Auf dem Weg zurück nach Glarus will Barbara Fierz noch das Gebiet oberhalb des Schwandner Weilers Thon zeigen, ein Bijou von einer lebendigen, kleinteiligen Kulturlandschaft am südöstlichen Fuss des 2900 Meter hohen Vrenelisgärtli. «Ja, es ist schön hier», sagt die Anwältin für die Natur, «aber schauen Sie sich die Hecken und Trockenmauern genauer an. Es geht ihnen nicht gut.» Auf den zweiten Blick wird ersichtlich: Die ursprünglichen Mauern zerfallen zum Teil stark, darauf wachsen Hecken. Was nicht unbedingt schlecht wäre, «man entscheidet sich hinsichtlich des Erhalts je nach Zustand der beiden entweder für die Hecke oder für die Mauer. Doch diese Hecken wurden radikal zurückgeschnitten, schon im Frühjahr sahen sie so aus. Ich sehe keine diesjährigen Schösslinge.»
Eine zu stark und zu oft gestutzte Hecke, die nicht mehr wächst, bietet Vögeln keine Nistplätze mehr, etwa den selten gewordenen Neuntötern, die auf Dornenbüsche angewiesen sind. Der so wertvolle Lebensraum ist für manche in ihm heimische Arten keiner mehr.

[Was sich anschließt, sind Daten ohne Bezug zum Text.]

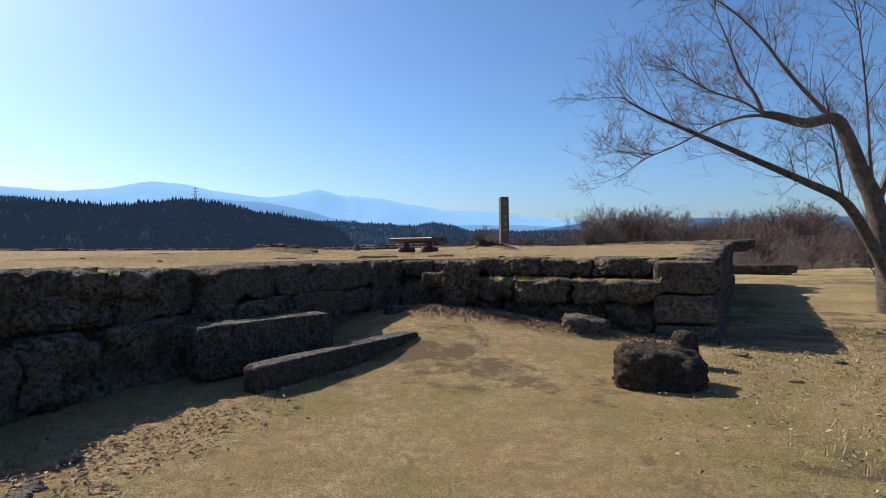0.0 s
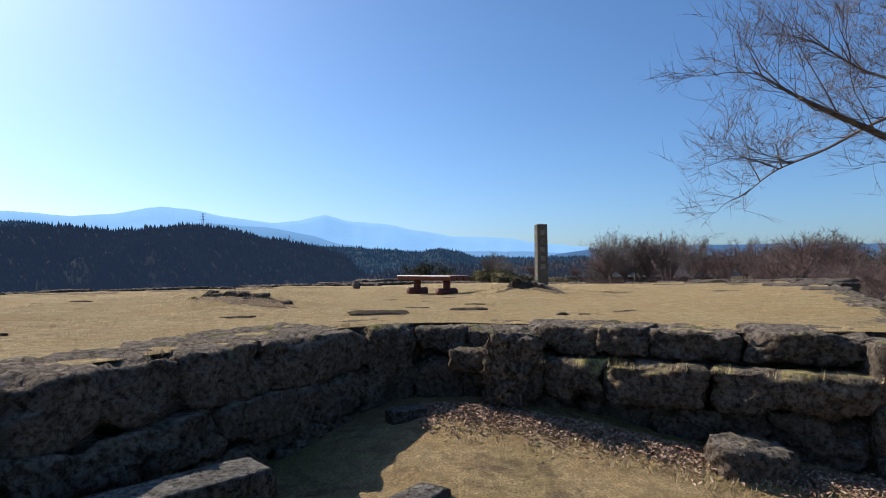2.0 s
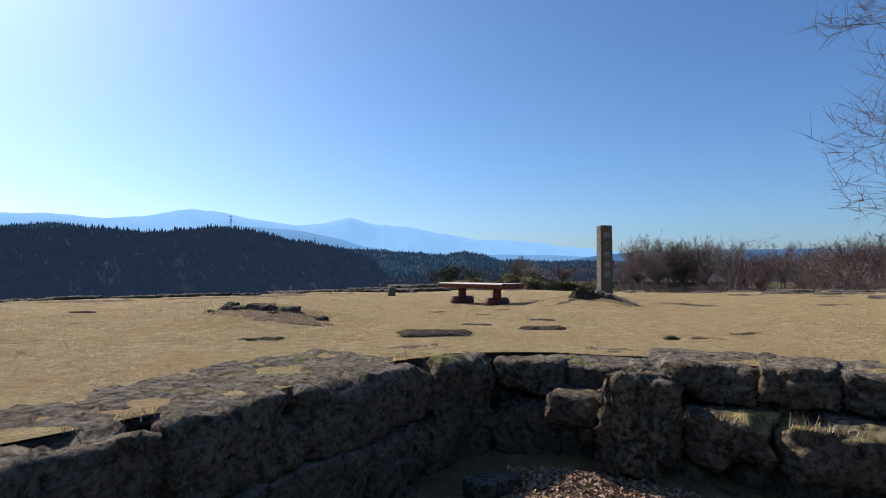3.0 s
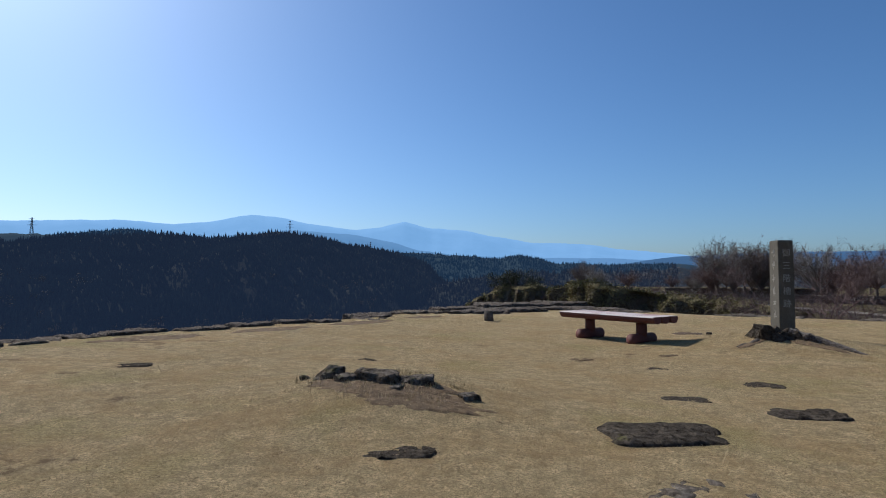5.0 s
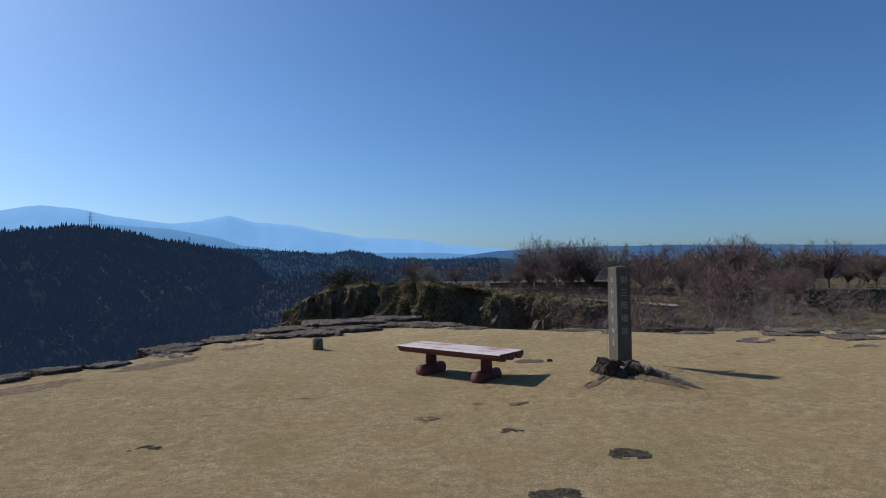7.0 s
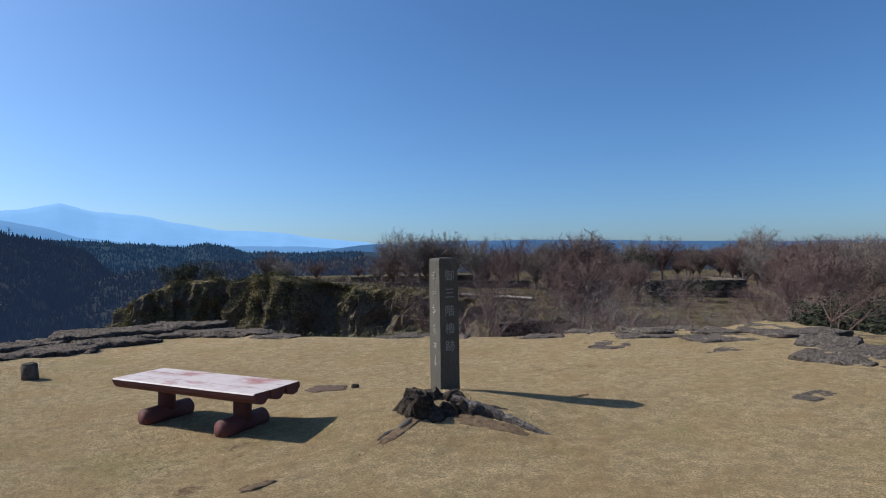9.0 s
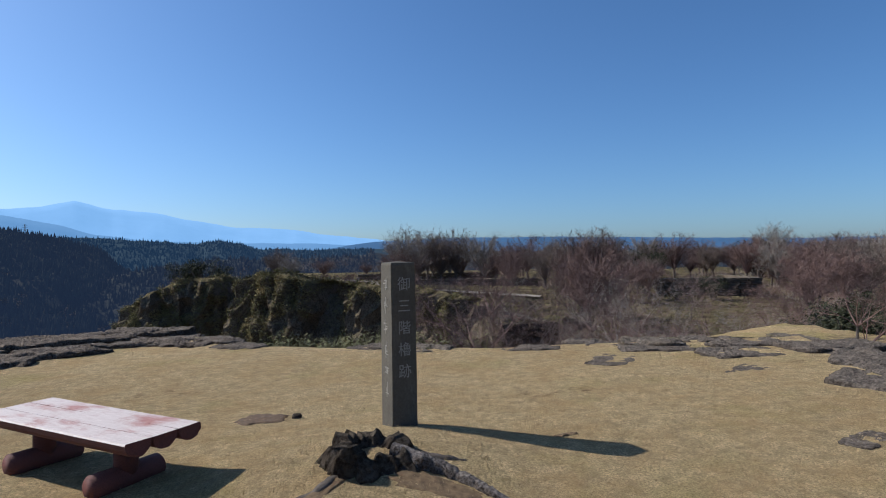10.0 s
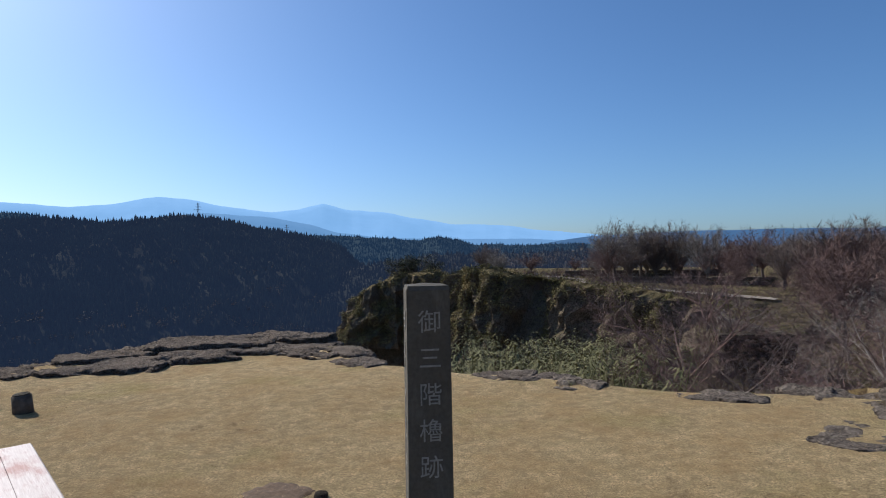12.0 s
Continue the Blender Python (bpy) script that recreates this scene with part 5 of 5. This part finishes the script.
block_wall("wall_plateau", (26, 105), (48, 96), -3.2, -2.0, 0.8, "low stone wall on the far plateau", 506, M_STONE, 1.5, 0.6)
block_wall("wall_plateau", (24, 122), (50, 114), -2.6, -1.4, 0.8, "low stone wall on the far plateau", 507, M_STONE, 1.5, 0.6)


def path_strip(name, pts, width, label, mat):
    v, f = [], []
    line = smooth_line([(x, y, 0) for x, y in pts], 10)
    for i, p in enumerate(line):
        t = (line[min(i + 1, len(line) - 1)] - line[max(i - 1, 0)]).normalized()
        s = Vector((-t.y, t.x, 0)) * width / 2
        for q in (p - s, p, p + s):
            v.append((q.x, q.y, terrain_z(q.x, q.y) + 0.25))
    for i in range(len(line) - 1):
        for k in range(2):
            a = i * 3 + k
            f.append((a, a + 1, a + 4, a + 3))
    return tagged(solid(name, v, f, mat), label, "path", kind="structure")


path_strip("path_plateau", ((20, 124), (24, 110), (22, 98), (25, 88), (29, 80), (36, 74)), 1.6, "pale gravel path along the far cliff edge", M_PATH)


# ---- power pylons on the hills ----
def pylon(x, y, top, h, w):
    root = empty("power_pylon", pose(x, y, top - h, 0, 0, 25))
    tagged(root, "grey steel lattice power pylon on a distant hill", "pylon", "pylons on the hills")
    v, f = [], []
    for sx, sy in ((-1, -1), (1, -1), (1, 1), (-1, 1)):
        tube(v, f, [Vector((sx * w, sy * w, 0)), Vector((sx * w * 0.35, sy * w * 0.35, h * 0.6)), Vector((sx * w * 0.12, sy * w * 0.12, h))], [0.35, 0.3, 0.25], 4)
    for i in range(8):
        za, zb = h * i / 8, h * (i + 1) / 8
        ka, kb = w * (1 - 0.86 * i / 8), w * (1 - 0.86 * (i + 1) / 8)
        for s in (-1, 1):
            tube(v, f, [Vector((-ka, s * ka, za)), Vector((kb, s * kb, zb))], [0.2, 0.2], 3)
            tube(v, f, [Vector((s * ka, -ka, za)), Vector((s * kb, kb, zb))], [0.2, 0.2], 3)
    solid("lattice_mast", v, f, M_STEEL, root, False)
    for z, l in ((0.72, 0.16), (0.83, 0.13), (0.94, 0.10)):
        v, f = [], []
        tube(v, f, [Vector((-l * h, 0, h * z)), Vector((0, 0, h * z + 0.8)), Vector((l * h, 0, h * z))], [0.2, 0.4, 0.2], 4)
        solid("cross_arm", v, f, M_STEEL, root, False)


pylon(-413.6, 1000, 97.6, 44, 3.6)
pylon(-385, 1450, 84, 44, 3.6)
pylon(-640, 690, 76, 36, 3.2)


# ---- grass, litter ----
def blades(name, n, where, height, mat, label, lo, hi, seed):
    rnd = np.random.RandomState(seed)
    v, f = [], []
    (xa, ya), (xb, yb) = lo, hi
    xs, ys = rnd.uniform(xa, xb, n), rnd.uniform(ya, yb, n)
    rr = rnd.uniform(0, 1, (n, 5))
    for i in range(n):
        x, y = float(xs[i]), float(ys[i])
        z = where(x, y)
        if z is None:
            continue
        r = rr[i]
        a, l = r[0] * 6.283, 0.014 + 0.034 * r[1] ** 2
        u = 0.15 + 0.55 * r[2]
        dx, dy, dz = math.cos(a) * l * (1 - u * 0.6), math.sin(a) * l * (1 - u * 0.6), l * u * height
        wx, wy = -math.sin(a) * 0.0017, math.cos(a) * 0.0017
        o = len(v)
        v += [(x - wx, y - wy, z - 0.003), (x + wx, y + wy, z - 0.003), (x + dx, y + dy, z + dz)]
        f.append((o, o + 1, o + 2))
    return tagged(solid(name, v, f, mat, None, False), label, "grass", kind="stuff")


def lawn_spot(x, y):
    if not inside(x, y, PLATFORM):
        return None
    return platform_z(x, y)


def pit_spot(x, y):
    if inside(x, y, PLATFORM) or nz(x, y, 6, 0.8) < -0.25:
        return None
    return terrain_z(x, y)


blades("lawn_grass", 420000, lawn_spot, 0.8, M_STRAW, "short dry tan grass of the terrace lawn", (-6, 9), (8, 22), 1)
blades("entrance_grass", 150000, pit_spot, 1.2, M_STRAW, "short dry tan grass on the entrance ground", (-5, 1.5), (9, 11), 2)


def leaf_litter():
    rnd = random.Random(21)
    v, f = [], []
    for i in range(15000):
        if i < 7000:
            k = rnd.random()
            x, y = -0.5 + 3.7 * k, 10.25 - 1.25 * k - abs(rnd.gauss(0, 0.27)) + 0.05
        elif i < 8000:
            k = rnd.random()
            x, y = -3.4 + 1.6 * k + rnd.gauss(0.3, 0.3), 3.4 + 2.6 * k + rnd.gauss(0, 0.4)
        else:
            x, y = rnd.uniform(1.5, 9), rnd.uniform(2.5, 10)
            if rnd.random() > (x - 1.0) / 4:
                continue
        if inside(x, y, PLATFORM):
            continue
        z = pit_z(x, y) if x < 6 else terrain_z(x, y)
        a, l, w = rnd.uniform(0, 6.28), rnd.uniform(0.013, 0.03), rnd.uniform(0.007, 0.013)
        dx, dy, t = math.cos(a) * l, math.sin(a) * l, rnd.uniform(-0.012, 0.012)
        wx, wy = -math.sin(a) * w, math.cos(a) * w
        h = z + 0.012 + rnd.random() * 0.02
        o = len(v)
        v += [(x - dx, y - dy, h - t), (x + wx, y + wy, h + rnd.uniform(0, 0.014)), (x + dx, y + dy, h + t), (x - wx, y - wy, h + rnd.uniform(0, 0.014))]
        f += [(o, o + 1, o + 2), (o, o + 2, o + 3)]
    tagged(solid("leaf_litter", v, f, M_LITTER, None, False), "brown dead leaves gathered at the foot of the wall", "leaves", kind="stuff")


leaf_litter()


def scree():
    """Loose flat stones on the ground under the cherry tree and beside the steps."""
    rnd = random.Random(41)
    kinds = []
    for i in range(5):
        bm = stone_mesh(0.2, 0.14, 0.05, 600 + i, 3, 0.25, 4.0)
        me = bpy.data.meshes.new("loose_stone")
        bm.to_mesh(me)
        bm.free()
        me.materials.append((M_STONE, M_STONE, M_ROCK)[i % 3])
        kinds.append(me)
    for i in range(72):
        if i < 66:
            x, y = rnd.uniform(3.2, 8.6), rnd.uniform(4.5, 11.5)
            if inside(x, y, PLATFORM) or x < 3.0 + (y - 4.5) * 0.1 or (y > 8.6 and x < 5.5 + (y - 8.6) * 0.6):
                continue
        else:
            k = rnd.random()
            x, y = -2.9 + 1.4 * k + rnd.uniform(-0.2, 0.6), 3.6 + 2.6 * k
        s = rnd.uniform(0.25, 0.95)
        ob = new("loose_stone", kinds[i % 5])
        ob.matrix_world = pose(x, y, terrain_z(x, y) + 0.012 * s, rnd.uniform(-8, 8), rnd.uniform(-8, 8), rnd.uniform(0, 360)) @ Matrix.Scale(s, 4)
        tagged(ob, "small loose flat stone lying on the ground", "stone", "loose stones on the ground")


scree()


def grass_tufts():
    """Longer dry grass on the wall ledges, at the foot of stones and on the mounds."""
    rnd = random.Random(61)
    v, f = [], []
    spots = []
    for _ in range(16):
        k = rnd.random()
        spots.append((0.35 + 2.7 * k, 10.2 - 1.2 * k + rnd.uniform(-0.1, 0.0), -0.27, rnd.uniform(0.03, 0.09)))
    for _ in range(90):
        k = rnd.random()
        spots.append((-0.3 + 3.4 * k, 10.0 - 1.15 * k + rnd.uniform(-0.6, -0.1), None, 0.06))
    for _ in range(40):
        a, q = rnd.uniform(0, 6.28), rnd.uniform(0.3, 1.0)
        spots.append((-3.05 + 0.85 * q * math.cos(a), 12.7 + 0.42 * q * math.sin(a), 0, 0.04))
    for _ in range(40):
        a, q = rnd.uniform(0, 6.28), rnd.uniform(0.35, 0.9)
        spots.append((1.46 + q * math.cos(a), 16.8 + q * math.sin(a), 0, 0.028))
    for _ in range(130):
        k = rnd.random()
        spots.append((-3.2 + 2.0 * k + rnd.gauss(0, 0.04), 6.8 + 3.9 * k + rnd.gauss(0, 0.15), 0, 0.03))
    for _ in range(260):
        spots.append((rnd.uniform(2.5, 8.5), rnd.uniform(3.5, 10.5), None, 0.07))
    for _ in range(60):
        k = rnd.random()
        spots.append((-1.75 + 1.5 * k + rnd.gauss(0.12, 0.05), 6.4 + 2.1 * k + rnd.gauss(-0.08, 0.05), None, 0.03))
    for x, y, z, h in spots:
        top = inside(x, y, PLATFORM)
        if z is None:
            if top:
                continue
            z = terrain_z(x, y)
        elif z == 0:
            if not top:
                continue
            z = platform_z(x, y)
        for _ in range(14):
            a, t = rnd.uniform(0, 6.28), rnd.uniform(0.2, 0.9)
            px, py = x + rnd.gauss(0, 0.03), y + rnd.gauss(0, 0.03)
            l = h * rnd.uniform(0.5, 1.3)
            wx, wy = -math.sin(a) * 0.003, math.cos(a) * 0.003
            o = len(v)
            v += [(px - wx, py - wy, z - 0.01), (px + wx, py + wy, z - 0.01), (px + math.cos(a) * l * t, py + math.sin(a) * l * t, z + l)]
            f.append((o, o + 1, o + 2))
    tagged(solid("dry_grass_tuft", v, f, M_STRAW, None, False), "longer dry grass tufts among the stones", "grass", kind="stuff")


grass_tufts()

Es wird still und öde in dieser Landschaft, die oberflächlich noch ansprechend aussieht. Geschulte Augen und Ohren nehmen es sofort wahr. Andere wollen es nicht wahrhaben.
Fehlt einfach das Bewusstsein? Auf die Frage, warum ausgerechnet Landwirte zerstören, was ihre Vorfahren gebaut und gepflegt haben, antwortet Fierz: «Das frage ich mich selbst auch. Vor allem bei den Bäumen. Bei Trockenmauern oder Hecken geht es wohl um die leichtere Bewirtschaftung mit immer grösseren Maschinen. Manchmal aber auch – bei den Hecken – um den Schattenwurf, der den Ertrag verringert.» Vielleicht wollen sich viele Landwirte nicht ‹von oben› sagen lassen, was sie auf ihrem Land tun dürfen und was nicht? «Das kann mit ein Grund sein», sagt Fierz. «Tatsache ist jedenfalls, dass der Erhalt der Biodiversität in der Landwirtschaft noch immer viel zu wenig ernst genommen wird.»
Auf dem Fussmarsch hinunter in den Weiler sagt Fierz nüchtern: «Mit jedem Verlust an Biodiversität sägen wir an unserem Lebensast.» Und wir sind gewaltig am Sägen.» Die Zerstörung von Kulturlandschaft birgt für die Naturschützerin noch eine andere Gefahr: «Ursprüngliche Landschaften und gepflegte Kulturlandschaften berühren uns und sind identitätsstiftend. Wir Menschen suchen diese Orte auf und fühlen uns wohl und geborgen darin. Wenn man die Landschaften zerstört, zerstört man auch einen Teil der Geschichte der Menschen, die darin leben.»